By REHMAT MEHSUD and MATTHEW ROSENBERG
Taliban fighters attacked rival militants backed by the government in Pakistan's tribal areas, sparking clashes that intelligence officials and tribal elders said left dozens dead.
There were few details of Wednesday's fighting, on the edge of the isolated South Waziristan tribal area, a key Taliban and al Qaeda stronghold.
Two intelligence officials in the area said it began when the region's dominant Taliban faction -- whose leader, Baitullah Mehsud, was believed to have been killed last week in a U.S. missile strike -- attacked a tribal faction backed by the government. The two sides battled in and around the village of Sura Ghar with assault weapons, rocket-propelled grenades and mortars, the officials said. One official said Pakistani forces tried to help the government-backed militants repel the Taliban, but gave no details.
One intelligence official put the death toll near or above 70 while the other put it at less than 30, all of them fighters. Both acknowledged that authorities didn't yet have a clear reading of the situation. The fighting raged for five hours, an intelligence official told the Associated Press.
The leader of the government-backed faction, Turkistan Bitani, said 90 fighters were killed and more than 40 houses destroyed after Mehsud loyalists attacked his men, the AP reported.
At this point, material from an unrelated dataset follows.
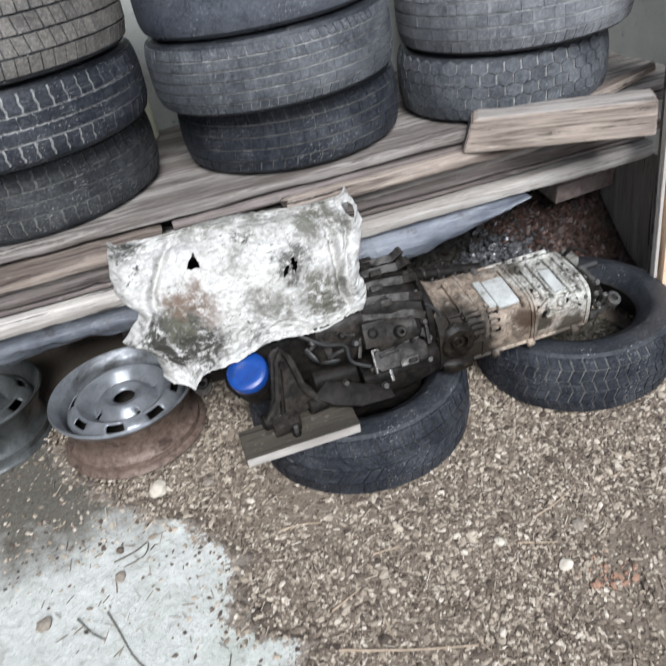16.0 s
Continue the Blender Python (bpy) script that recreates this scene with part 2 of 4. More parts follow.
def gearbox_material():
    """Alloy castings: oil-browned forward, grey aft, black sludge round the plug."""
    k = Mat("oily_alloy_casting", 0.5, 0.15).dull(0.3)
    tan = k.mix(k.ramp(k.noise(38, 6, 0.75), 0.35, 0.66), (0.16, 0.122, 0.090), (0.42, 0.338, 0.262))
    grey = k.mix(k.ramp(k.noise(46, 6, 0.75), 0.36, 0.64), (0.25, 0.24, 0.205), (0.62, 0.61, 0.555))
    c = k.mix(k.blob((0.57, 1.58, 0.34), 0.185, 0.35, 0.03, 16), tan, grey)
    c = k.mix(k.ramp(k.noise(24, 6, 0.75, distortion=0.8), 0.50, 0.60), c, k.mix(0.62, c, (0.035, 0.026, 0.019)))
    c = k.mix(k.ramp(k.noise(17, 6, 0.75, distortion=0.5), 0.56, 0.66), c, k.mix(0.5, c, (0.42, 0.40, 0.35)))
    c = k.mix(k.ramp(k.noise(90, 6, 0.8), 0.55, 0.62), c, k.mix(0.8, c, (0.035, 0.027, 0.020)))
    grime = ((0.225, 1.455, 0.300, 0.135, (0.009, 0.008, 0.006)), (0.20, 1.47, 0.24, 0.09, (0.012, 0.010, 0.008)), (0.30, 1.45, 0.225, 0.055, (0.02, 0.015, 0.011)), (0.19, 1.60, 0.36, 0.04, (0.03, 0.024, 0.018)), (0.425, 1.475, 0.305, 0.045, (0.06, 0.038, 0.024)), (0.46, 1.60, 0.345, 0.04, (0.05, 0.042, 0.03)), (0.47, 1.47, 0.28, 0.035, (0.05, 0.04, 0.03)), (0.55, 1.46, 0.24, 0.05, (0.06, 0.047, 0.034)), (0.59, 1.52, 0.33, 0.03, (0.03, 0.025, 0.02)))
    for x, y, z, radius, tone in grime:
        c = k.mix(k.blob((x, y, z), radius, 0.35, 0.02, 30), c, k.mix(0.93, c, tone))
    k.colour(c)
    k.rough(k.noise(20, 4), 0.3, 0.75)
    return k.bump(k.mix(0.5, k.noise(70, 6, 0.75), k.noise(220, 4, 0.7)), 0.9, 0.004).m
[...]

The fighting came as the Pakistan Taliban try to stem infighting among their ranks following Mr. Mehsud's apparent death. He was instrumental in uniting a number of competing militant groups in 2007 to form the Tehrik-e-Taliban Pakistan, an offshoot of the Afghan Taliban. Government officials and tribal elders in South Waziristan said members of Mr. Mehsud's faction may have attacked their government-backed rivals in an effort to keep the group united.
U.S. and Pakistani officials say they are almost certain that Mr. Mehsud was killed a week ago by a missile fired from a U.S. pilotless drone. The Taliban have denied he is dead.